Shared Storage

Shared storage is a critical component in AI and machine learning workflows, particularly in scenarios involving distributed training and shared datasets. In AI and ML environments, data must be readily accessible across multiple nodes, especially when training large models or working with vast datasets. Shared storage enable seamless access to data, ensuring that all nodes in a distributed training setup can read and write to the same datasets simultaneously. This setup not only enhances efficiency but is also crucial for maintaining consistency and speed in high-performance computing environments.

While Run:ai Platform supports a variety of remote data sources, such as Git and S3, it is often more efficient to keep data close to the compute resources. This proximity is typically achieved through the use of shared storage, accessible to multiple nodes in your Kubernetes cluster.

Shared storage¶

When implementing shared storage in Kubernetes, there are two primary approaches:

Utilizing the Kubernetes Storage Classes of your storage provider; or
Using a direct NFS (Network File System) mount

Storage Classes being the recommended option.

Run:ai Data Sources support both direct NFS mount and Kubernetes Storage Classes.

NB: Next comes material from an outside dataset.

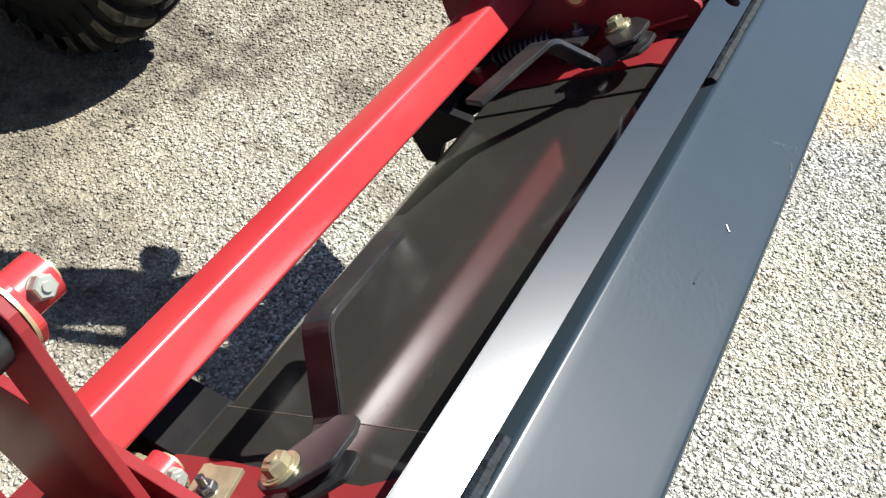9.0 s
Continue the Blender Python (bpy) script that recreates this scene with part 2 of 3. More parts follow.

Kubernetes storage classes¶

Storage classes in Kubernetes defines how storage is provisioned and managed. This allows you to select storage types optimized for AI workloads. For example, you can choose storage with high IOPS (Input/Output Operations Per Second) for rapid data access during intensive training sessions, or tiered storage options to balance cost and performance-based on your organization’s requirements. This approach supports dynamic provisioning, enabling storage to be allocated on-demand as required by your applications.

Run:ai data sources such as Persistent Volume Claims (PVC) and Data Volumes leverage storage class to manage and allocate storage efficiently. This ensures that the most suitable storage option is always accessible, contributing to the efficiency and performance of AI workloads.

Note

Run:ai lists all available storage classes in the Kubernetes cluster, making it easy for users to select the appropriate storage. Additionally, policies can be set to restrict or enforce the use of specific storage classes, to helpl maintain compliance with organizational standards and optimize resource utilization.

Kubernetes 1.23 (old)

When using Kubernetes 1.23, Data Source of PVC type does not work using a Storage Class with the property volumeBindingMode equals to WaitForFirstConsumer

Direct NFS mount¶

Direct NFS allows you to mount a shared file system directly across multiple nodes in your Kubernetes cluster. This method provides a straightforward way to share data among nodes and is often used for simple setups or when a dedicated NFS server is available.

However, using NFS can present challenges related to security and control. Direct NFS setups might lack the fine-grained control and security features available with storage class.